The NSW government has signed an election deal with the state’s clubs to leave taxes and regulations unchanged despite criticism their thousands of pokie machines siphon billions of dollars from vulnerable people each year.
The memorandum of understanding, released on Sunday, shows Premier Gladys Berejiklian, Deputy Premier and Nationals leader John Barilaro and Racing Minister Paul Toole had come to an agreement with Clubs NSW president Paul Newell ahead of the March 2019 election.
If elected the coalition will not change gaming taxes because they ‘recognise the importance of operating certainty for clubs’ which will contribute $3.4 billion to state coffers.
The coalition will also maintain the current regulations for gaming with any changes ‘subject to rigorous assessment, evaluation and stakeholder management’.
The agreement points out the importance of clubs in creating jobs and community spaces as well as the ClubGRANTS program – which obliges large clubs to fund community projects.
The government pledged to cut red tape, increase transparency and make it easier for community groups to apply for grants as clubs prepare to spend $348 million over the next four years.
Greens MLC Justin Field said the government should be signing an agreement with the people of NSW to address the problems gambling creates across the state.
‘This is just the latest example of the NSW coalition siding with the vested interests in the gambling industry over the community interest,’ he said in a statement on Sunday.
‘NSW has the highest number of poker machines in Australia and loses more money per person than any other jurisdiction in the world. This agreement will block essential reform to reduce the number of pokies and reduce harm.’
He pointed to a treasury documents, released earlier this year, which revealed pokies were expected to make $7 billion in profit by 2021.

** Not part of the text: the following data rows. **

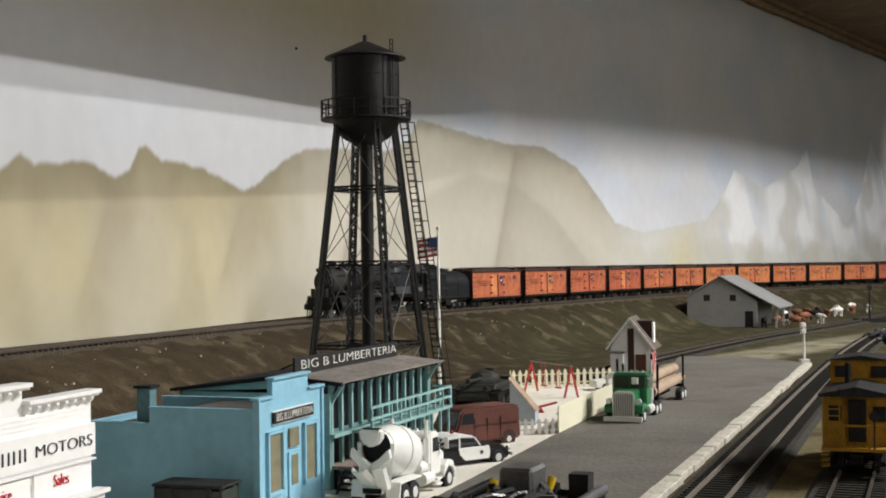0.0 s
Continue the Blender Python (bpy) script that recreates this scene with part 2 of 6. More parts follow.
def tube(bm, pts, r, seg=7):
    """A bent round bar through points, as one piece."""
    rings = []
    for i, p in enumerate(pts):
        d = (pts[min(i + 1, len(pts) - 1)] - pts[max(i - 1, 0)]).normalized()
        side = d.cross(Vector((0.13, 0.21, 0.97))).normalized()
        up = side.cross(d)
        rings.append([bm.verts.new(p + side * r * math.cos(k * math.tau / seg) + up * r * math.sin(k * math.tau / seg)) for k in range(seg)])
    for a, b in zip(rings, rings[1:]):
        for k in range(seg):
            bm.faces.new((a[k], a[(k + 1) % seg], b[(k + 1) % seg], b[k]))
    bm.faces.new(rings[0])
    bm.faces.new(rings[-1])
    bmesh.ops.recalc_face_normals(bm, faces=bm.faces)


def prism(bm, pts, axis, lo, hi, m=None):
    """An outline of 2D points drawn out along one axis: axis 'y' takes (x, z), 'x' takes (y, z), 'z' takes (x, y)."""
    def at(p, k):
        v = {"y": (p[0], k, p[1]), "x": (k, p[0], p[1]), "z": (p[0], p[1], k)}[axis]
        return (m or Matrix()) @ Vector(v)
    a, b = [bm.verts.new(at(p, lo)) for p in pts], [bm.verts.new(at(p, hi)) for p in pts]
    n = len(pts)
    fs = [bm.faces.new(a), bm.faces.new(b[::-1])]
    for i in range(n):
        fs.append(bm.faces.new((a[i], b[i], b[(i + 1) % n], a[(i + 1) % n])))
    bmesh.ops.recalc_face_normals(bm, faces=fs)


def soften(bm, w, seg=1):
    es = [e for e in bm.edges if len(e.link_faces) == 2 and e.calc_face_angle(0) > 0.6]
    bmesh.ops.bevel(bm, geom=es, offset=w, segments=seg, affect="EDGES", clamp_overlap=True)


def mesh_of(bm, material, smooth=False):
    me = bpy.data.meshes.new("mesh")
    bm.to_mesh(me)
    bm.free()
    me.materials.append(material)
    if smooth:
        for p in me.polygons:
            p.use_smooth = True
        me.set_sharp_from_angle(angle=radians(38))
    return me


def part(name, bm, material, parent, label="", smooth=False, at=None):
    ob = new(name, mesh_of(bm, material, smooth))
    if parent is not None:
        ob.parent = parent
    if at is not None:
        ob.matrix_basis = at
    if label:
        tagged(ob, label)
    return ob


def repeat(ob, at):
    """Another piece on the same mesh under the same thing."""
    o = ob.copy()
    scene.collection.objects.link(o)
    o.parent = ob.parent
    o.matrix_basis = at
    return o


def thing(name, label, category, at=None, group=""):
    ob = new(name)
    ob.empty_display_size = 0.01
    if at is not None:
        ob.matrix_basis = at
    return tagged(ob, label, category, group)


def structure(name, bm, material, label, smooth=False):
    return tagged(part(name, bm, material, None, "", smooth), label, "", "", "structure")


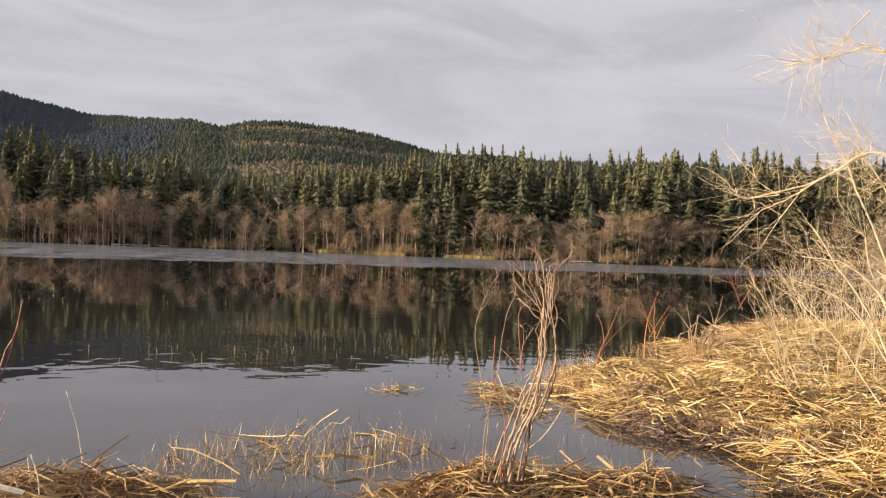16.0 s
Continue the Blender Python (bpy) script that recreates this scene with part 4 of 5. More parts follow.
patch("marsh_grass", "sparse dark marsh stems in shallow water", M_MARSH, 220, (0.8, 3.0, 5.2, 8.6), (0.12, 0.34), 0.0015, 0.5, lambda x, y, d: (d < -0.3) & (d > -1.8), clump=2, bend=0.1)


# ---- reeds standing in the lake ----
def reeds(label, count, cx, cy, sx, sy, tall, r, kink, mat=M_REED):
    X, Y = srng.normal(cx, sx, count), srng.normal(cy, sy, count)
    ok = bank_depth(X, Y) < -0.2
    X, Y = X[ok], Y[ok]
    c = len(X)
    h = srng.uniform(tall[0], tall[1], c)
    A = np.stack([X, Y, np.full(c, -0.12)], 1)
    lean = srng.normal(0, 0.28, (c, 2))
    B = A + np.stack([lean[:, 0] * h, lean[:, 1] * h, h + 0.12], 1)
    bent = srng.random(c) < kink
    C = B + np.stack([srng.normal(0, 0.45, c) * h, srng.normal(0, 0.45, c) * h, np.where(bent, -0.45, 0.12) * h], 1)
    P = np.stack([A, A * 0.5 + B * 0.5, B, C], 1)
    for i in range(c):
        V, F = tubes(P[i:i + 1] - A[i], (r * srng.uniform(0.6, 1.2)) * np.array([[1, 0.9, 0.8, 0.35]]), 4)
        ob = tagged(mesh_object("reed_stem", V, F, mat), label, "reed", "reeds in the lake")
        ob.location = A[i]


reeds("thin dark reed stem standing in the calm lake", 130, 8.6, 13.8, 1.9, 1.9, (0.06, 0.2), 0.004, 0.1)
reeds("thin dark reed stem standing in the calm lake", 28, 6.3, 11.2, 1.6, 1.2, (0.06, 0.2), 0.003, 0.2)
reeds("pale bent reed stem far out in the lake", 80, 23.0, 9.5, 2.4, 6.0, (0.05, 0.22), 0.006, 0.6)
reeds("pale bent reed stem far out in the lake", 22, 25.0, 1.0, 2.0, 3.5, (0.05, 0.2), 0.006, 0.7)
reeds("pale bent reed stem rising from the lake", 30, 13.3, -2.6, 0.8, 1.2, (0.04, 0.15), 0.0042, 0.7)
reeds("pale bent reed stem rising from the lake", 9, 15.3, -6.0, 0.9, 1.5, (0.05, 0.15), 0.005, 0.8)
reeds("pale bent reed stem rising from the lake", 5, 10.6, 1.5, 0.3, 0.5, (0.08, 0.2), 0.005, 0.3)
reeds("single thin reed stem in smooth water", 7, 4.4, 5.4, 0.8, 0.5, (0.06, 0.16), 0.0025, 0.3)

float_bm = bmesh.new()
bmesh.ops.create_icosphere(float_bm, subdivisions=3, radius=0.033)
for v in float_bm.verts:
    v.co.z *= 0.75
    v.co += v.co.normalized() * 0.004 * noise.noise(v.co * 30)
float_me = bpy.data.meshes.new("float")
float_bm.to_mesh(float_me)
float_me.materials.append(material("white_plastic", lambda k, b: (k.put(b.inputs["Base Color"], ramp(k, k.noise(place(k), 40.0), (0.3, (0.6, 0.6, 0.57)), (0.7, (0.82, 0.82, 0.8)))), None)))
tagged(new("float", float_me), "small white float on the water", "float").location = (10.58, 1.6, 0.012)

# ---- reed straw piles and the straw bank ----
MOUNDS = ((5.75, 0.15, 1.10, 0.72, 0.10), (5.0, 1.35, 0.5, 0.5, 0.10), (7.1, -1.75, 1.0, 0.55, 0.05), (5.15, -2.75, 1.15, 0.55, 0.19), (7.9, -6.35, 1.2, 1.2, 0.11), (9.1, -4.55, 0.25, 0.8, 0.02),
          (9.7, -8.1, 2.2, 1.5, 0.05), (7.3, -8.3, 2.2, 2.0, 0.09), (12.6, -13.0, 3.6, 2.4, 0.06), (15.6, -17.0, 3.6, 2.6, 0.08), (5.35, -6.35, 1.25, 1.05, 0.13))


def mound(X, Y, only=None):
    z = np.zeros(np.shape(X))
    for i, (x, y, ry, rx, h) in enumerate(MOUNDS):
        if only is None or i in only:
            q = ((X - x) / rx) ** 2 + ((Y - y) / ry) ** 2
            z = np.maximum(z, h * np.clip(1 - q, 0, 1) ** 0.55)
    return z


def top(X, Y):
    """Upper face of the straw over ground or water."""
    m = mound(X, Y)
    return np.maximum(height(X, Y), 0.0) + m * (1 + 0.3 * waves(X, Y, 0.13) + 0.45 * waves(X, Y, 0.29))


def mat_base(ob, i):
    """The matted underside of a pile, as a rounded slab."""
    x, y, ry, rx, h = MOUNDS[i]
    rings, seg = 10, 40
    a = np.arange(seg) * 2 * np.pi / seg
    V = []
    for k in range(rings + 1):
        q = math.sqrt(k / rings)
        wob = 1 + 0.08 * np.sin(3 * a + i) * q + 0.05 * np.sin(7 * a + 2 * i) * q
        X, Y = x + rx * q * np.cos(a) * wob, y + ry * q * np.sin(a) * wob
        Z = np.maximum(height(X, Y), -0.05) + mound(X, Y, (i,)) * 0.85 - (0.12 if k == rings else 0.02)
        V.append(np.stack([X, Y, Z], 1))
    V = np.concatenate(V)
    F = [(k * seg + s, (k + 1) * seg + s, (k + 1) * seg + (s + 1) % seg, k * seg + (s + 1) % seg) for k in range(rings) for s in range(seg)]
    part("matted_base", (V - np.array(ob.location), F), M_THATCH, ob, smooth=True)


def lying(count, where, ln, r, heading, fan, lift, rng, sides=3):
    """Stalks that lie over the straw: where(n) gives places."""
    X, Y = where(count)
    thick_here = waves(X, Y, 0.19) + 0.7 * waves(X + 3, Y, 0.43) > rng.normal(-0.35, 0.35, len(X))
    if len(X) > 20:
        X, Y = X[thick_here], Y[thick_here]
    a = heading + rng.normal(0, fan, len(X)) + 1.1 * waves(X, Y, 0.42)
    l = rng.uniform(ln[0], ln[1], len(X)) * 0.5
    t = np.array([-1, -0.35, 0.35, 1.0])
    PX, PY = X[:, None] + (np.cos(a) * l)[:, None] * t, Y[:, None] + (np.sin(a) * l)[:, None] * t
    Z = top(PX, PY)
    Z = Z * 0.5 + Z.mean(1, keepdims=True) * 0.5 + rng.uniform(0.0, lift, len(X))[:, None] + (rng.normal(0, 0.23, len(X)) * l)[:, None] * t
    Z = np.maximum(Z, 0.004)
    P = np.stack([PX, PY, Z], -1)
    P[:, 1:3] += rng.normal(0, 0.022, (len(X), 2, 3))
    return tubes(P, (r * np.exp(rng.normal(-0.1, 0.45, len(X))))[:, None] * np.array([0.9, 1, 1, 0.6])[None], sides)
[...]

The coalition’s agreement pledges to keep rolling out harm minimisation strategies which include more robust exclusion zones, training staff to identify problem gambling and reducing the amount of cash a gambler can put into the pokies from $7500 to $5000.
But Mr Field said there should be a public inquiry into the industry which this year has been dogged by accusations of machine tampering, hundreds of thousands of dollars in political donations, as well as targeting problem gamblers and disadvantaged suburbs.